You can find the proposed TEKS revisions as well as information about how to submit your ideas HERE. I'm about to start my list now!!

Kristen

A Bit of Inspiration for the Start of School

Thursday, August 18, 2011

Teaching is special...you get to have a "new year" twice a year!  To start this school year off, I've come across a video and a blog post that I've found were helpful reminders about the frame of mind I should have as I work this year.  May this year be a year that you teach, love, inspire, and learn!

The 12 Most Unexpected Ways I Relate to my Students as a Back-of-the-Pack Runner As a back of the pack runner myself, I could really relate to this and loved the way the author made some great connections to how we work with a variety students.


And you'll absolutely love this film!

Happy New Year!

Top 20 Teacher Blogs by Scholastic

Monday, August 15, 2011

This has some links to some great blogs if you're looking for something new to follow. It's a little old (from 2009...okay, that's ANCIENT in the blogosphere) but almost all of the links are still good and current!  I like this list because it's broken down into categories such as Best Blog for Hands-On Activities, Best Blog for Art teachers, Best Tell-It-Like-It-Is Blog, Etc.
Enjoy!
Top 20 Teacher Blogs by Scholastic

Here's a Prezi all about...Me!

Sunday, August 14, 2011

I created this Prezi so that I could share a bit about myself with you...I hope you enjoy it!

Getting Back to School

Saturday, August 13, 2011

Check out this blog for some great ways to use technology those first few days of school!

How Educators Connect with Kids on the First Day of School

And here is a Live Binder with some more great ideas!

10 Online Tools to Kick Start the Year

Welcome!

Tuesday, August 9, 2011

I recently completed an introductory course to the world of Web2.0 tools.  The following is my final reflection from that course:


Wow - what a summer of learning this has been!  Just a few short months ago, I would have said that the internet was good for a few things - email, shopping, and Facebook.  Well, I also used it as a resource to look up information for time to time.  However, after attending the November Learning Institute, ISTE, and doing the 11 Tools course, I have had my eyes opened to a whole new world - an exciting world!

There are several resources online that I have come to really depend on for professional growth. I enjoy checking Twitter from time to time using some of my favorite hash tags; I am following several different blogs and using Google reader on my iGoogle page to do that;  and, while I initially found the daily emails from Diigo annoying (so I just deleted them), I have come across some great resources in those emails so I do try to scan it on a daily basis.

One of the things that I would like to do professionally is have a blog that I can use to share information with others.  I've really thought a lot this summer about the need/obligation to be a contributor AND a consumer of information online. I have to admit that, since I do feel so new to this web2.0 world, I really battle the thought running through my head that I don't have anything of value to add to the world out there.  These other people who have well-established blogs...the ones that I'm following...are good enough and why shouldn't I just refer others to those blogs?  But...I have come to think of it differently.  I see my blog starting out as a resource to others in my own little world.  Perhaps it's a place where I can post all of the great ideas that I find...that others may not have the time to investigate & filter through...and share them in a way that I think would work well HERE. And it's okay if there are only a few people who look at it.  If it will help those few people then that is what is important.
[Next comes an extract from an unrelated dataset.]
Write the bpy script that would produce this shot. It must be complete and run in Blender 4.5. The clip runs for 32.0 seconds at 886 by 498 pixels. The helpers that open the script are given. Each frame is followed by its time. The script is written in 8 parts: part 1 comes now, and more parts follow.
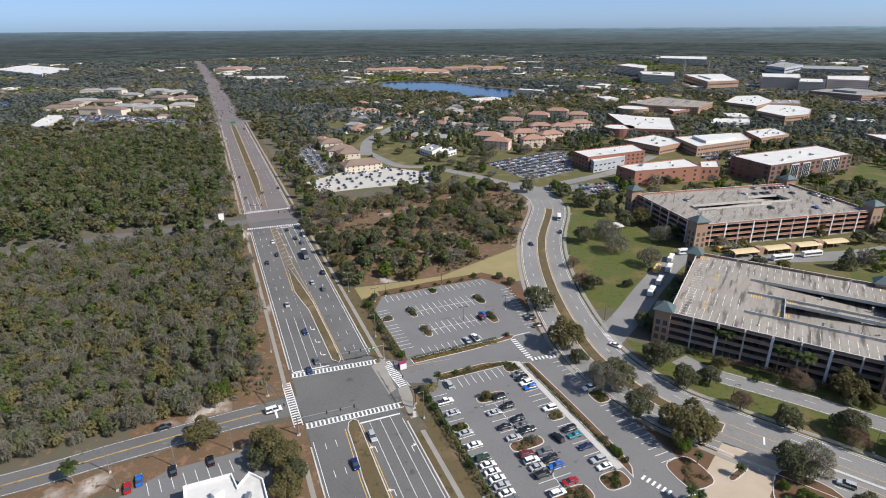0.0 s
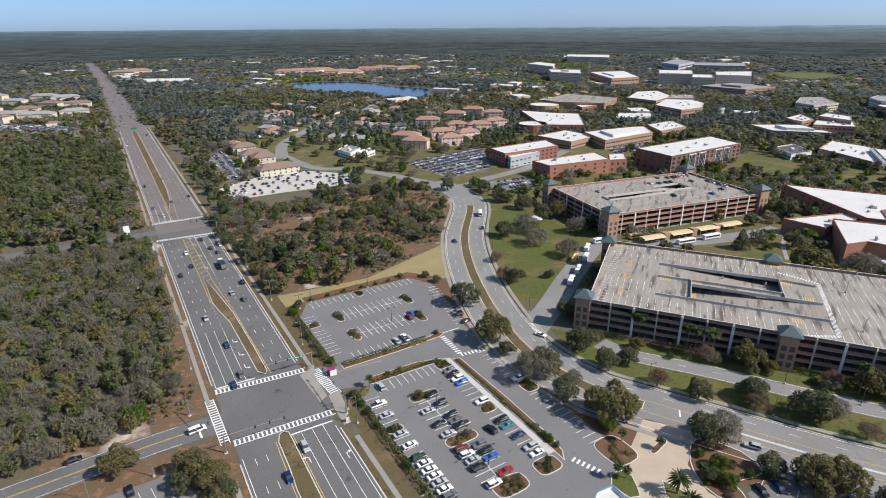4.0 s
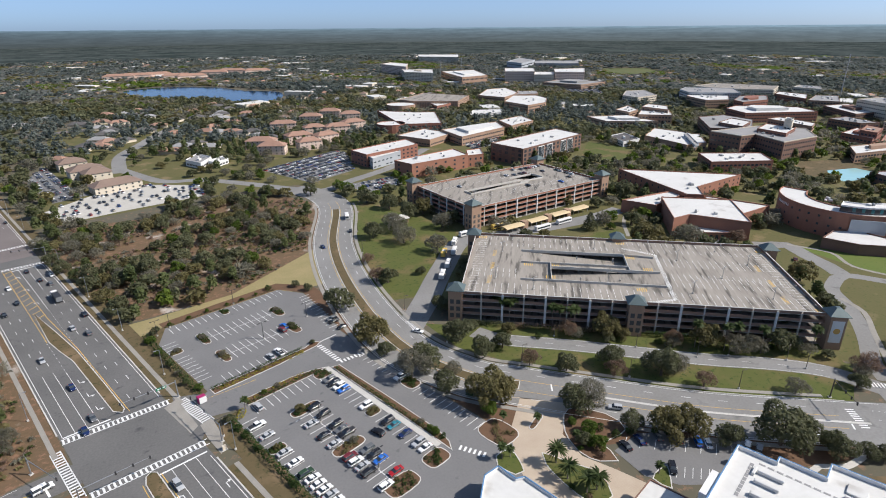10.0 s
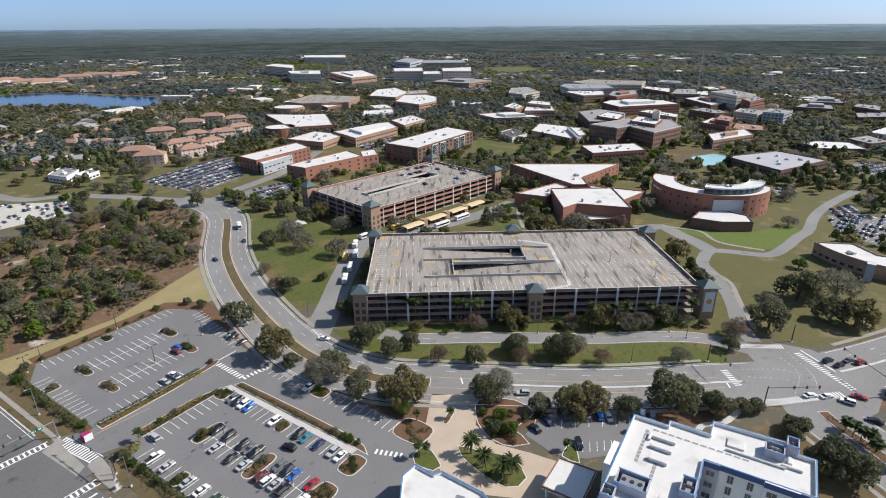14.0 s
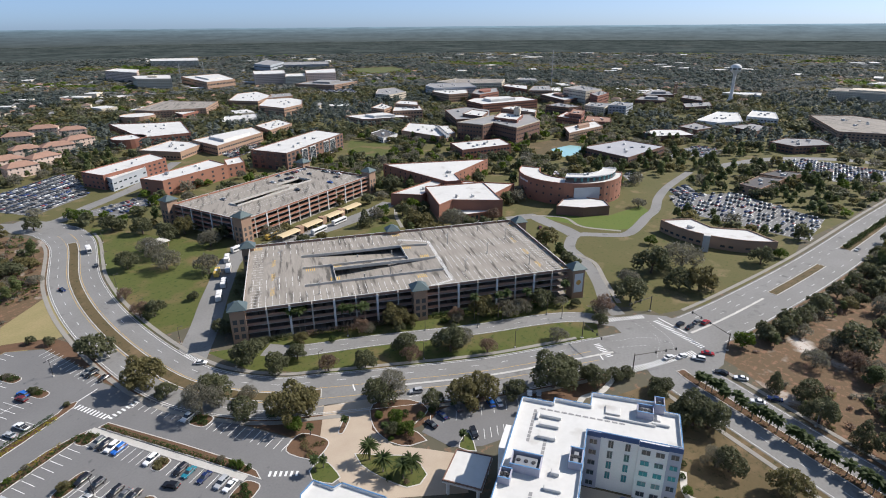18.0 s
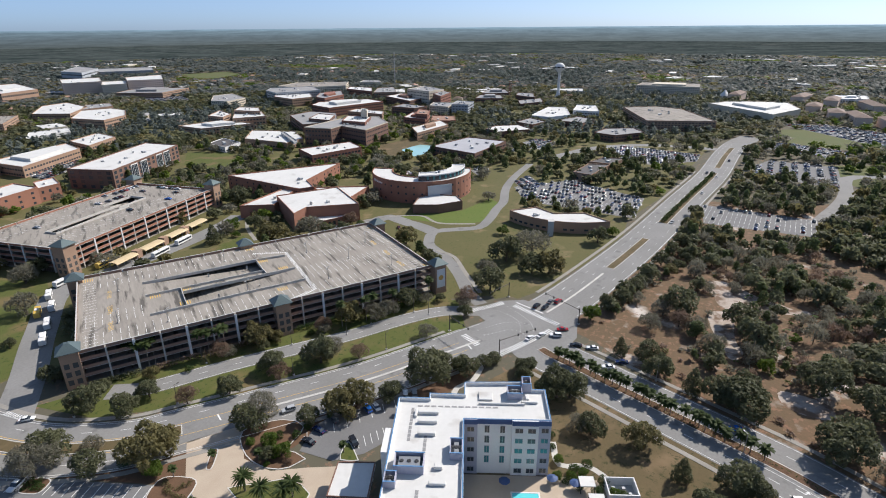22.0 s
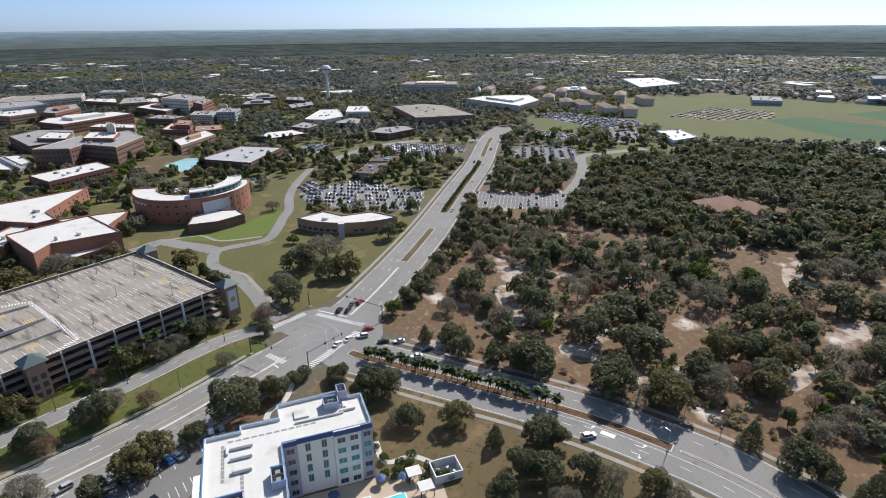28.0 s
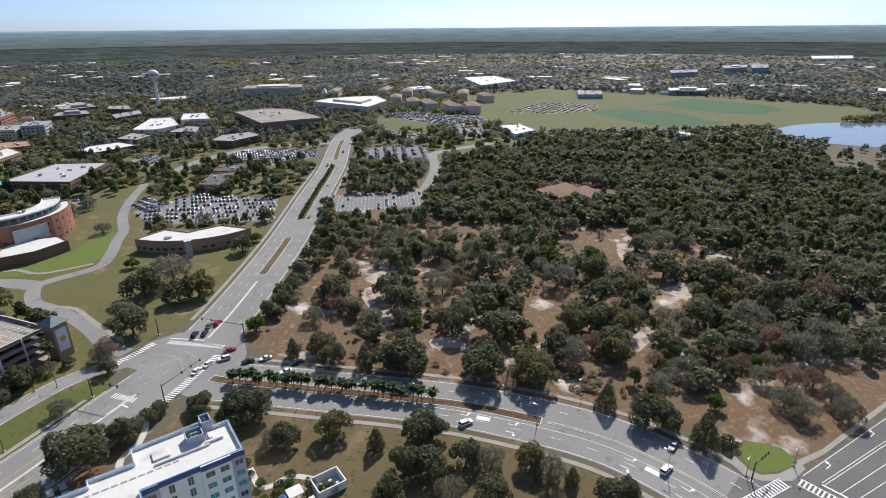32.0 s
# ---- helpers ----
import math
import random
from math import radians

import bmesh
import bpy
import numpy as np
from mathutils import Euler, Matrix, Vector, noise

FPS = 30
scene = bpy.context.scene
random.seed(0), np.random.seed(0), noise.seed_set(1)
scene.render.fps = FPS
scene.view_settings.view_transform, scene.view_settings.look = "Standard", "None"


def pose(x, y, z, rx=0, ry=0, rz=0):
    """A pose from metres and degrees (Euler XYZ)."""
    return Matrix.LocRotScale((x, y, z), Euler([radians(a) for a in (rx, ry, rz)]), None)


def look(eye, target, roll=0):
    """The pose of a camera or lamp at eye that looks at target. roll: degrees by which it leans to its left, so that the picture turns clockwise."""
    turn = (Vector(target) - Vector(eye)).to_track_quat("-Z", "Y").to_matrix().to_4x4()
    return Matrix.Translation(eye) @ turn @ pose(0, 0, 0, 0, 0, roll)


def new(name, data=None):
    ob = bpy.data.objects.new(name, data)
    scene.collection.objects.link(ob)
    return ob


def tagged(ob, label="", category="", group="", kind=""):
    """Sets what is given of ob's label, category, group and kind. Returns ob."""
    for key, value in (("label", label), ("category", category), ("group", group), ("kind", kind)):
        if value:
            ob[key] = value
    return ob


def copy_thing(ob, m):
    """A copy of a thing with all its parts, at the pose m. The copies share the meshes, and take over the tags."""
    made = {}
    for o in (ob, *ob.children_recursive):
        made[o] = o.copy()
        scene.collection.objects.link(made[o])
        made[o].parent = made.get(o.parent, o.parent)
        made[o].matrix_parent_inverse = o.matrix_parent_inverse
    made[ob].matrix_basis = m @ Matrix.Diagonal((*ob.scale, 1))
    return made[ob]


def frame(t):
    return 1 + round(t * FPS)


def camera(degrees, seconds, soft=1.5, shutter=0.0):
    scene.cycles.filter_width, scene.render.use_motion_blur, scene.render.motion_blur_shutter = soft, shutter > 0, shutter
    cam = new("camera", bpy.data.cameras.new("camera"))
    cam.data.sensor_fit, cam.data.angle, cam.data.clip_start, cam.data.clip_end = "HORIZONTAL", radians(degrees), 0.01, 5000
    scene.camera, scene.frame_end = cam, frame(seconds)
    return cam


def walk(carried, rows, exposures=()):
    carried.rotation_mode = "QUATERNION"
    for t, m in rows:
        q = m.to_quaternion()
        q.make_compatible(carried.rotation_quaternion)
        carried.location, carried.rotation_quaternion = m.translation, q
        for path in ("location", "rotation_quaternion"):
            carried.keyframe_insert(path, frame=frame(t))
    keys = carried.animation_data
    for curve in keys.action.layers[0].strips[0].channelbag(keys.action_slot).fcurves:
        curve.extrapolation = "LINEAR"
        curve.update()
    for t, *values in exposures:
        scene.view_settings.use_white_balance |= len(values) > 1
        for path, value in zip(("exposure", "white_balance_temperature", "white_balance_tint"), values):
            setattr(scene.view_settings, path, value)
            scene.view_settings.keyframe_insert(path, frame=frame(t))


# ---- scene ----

As for students...I think that many of the ideas espoused in by November Learning group and through the 11Tools course fit very well with my philosophy of education.  I have always been an advocate for student choice, collaborating, sharing, etc.  I guess the one thing that I've really thought hard about through all of this, perhaps more as a mother of 2 young children than as an educator, is my personal belief that we still have an obligation to raise children who can communicate orally face-to-face with others.  I understand the benefits of giving children the opportunity to collaborate and learn with others around the world...and I "get" that kids are communicating via all of these different mediums whether we like it or not...and I want students who are engaged in what they are learning.  But just like we never migrated to the metric system in the U.S., I don't think we will ever get to the point in our society where we won't need to be able to talk and communicate with others effectively.  Or...perhaps another way to think about it is that those who CAN talk and communicate with others effectively will have a huge advantage over those who cannot. So then they key  - the golden ticket - becomes finding the balance in all of that.

I'm not sure if I've answered all of the "questions" for this tool, but these are the thoughts that I've been pondering the past few months.  I think this is such an exciting time in our world...and in Spring Branch. The other day we were telling our kids about how we would get up on Saturday morning to watch cartoons because they weren't on during the week...and now they can stream most of what they want through Netflix 24 hours a day.  My oldest son's comment was, "I'm sure glad I'm alive now and not then!"  And while I sometimes wish cartoons were only on on Saturday morning, I think I can say the same thing about being an educator.  "I'm glad I'm teaching others now and not 30 years ago!"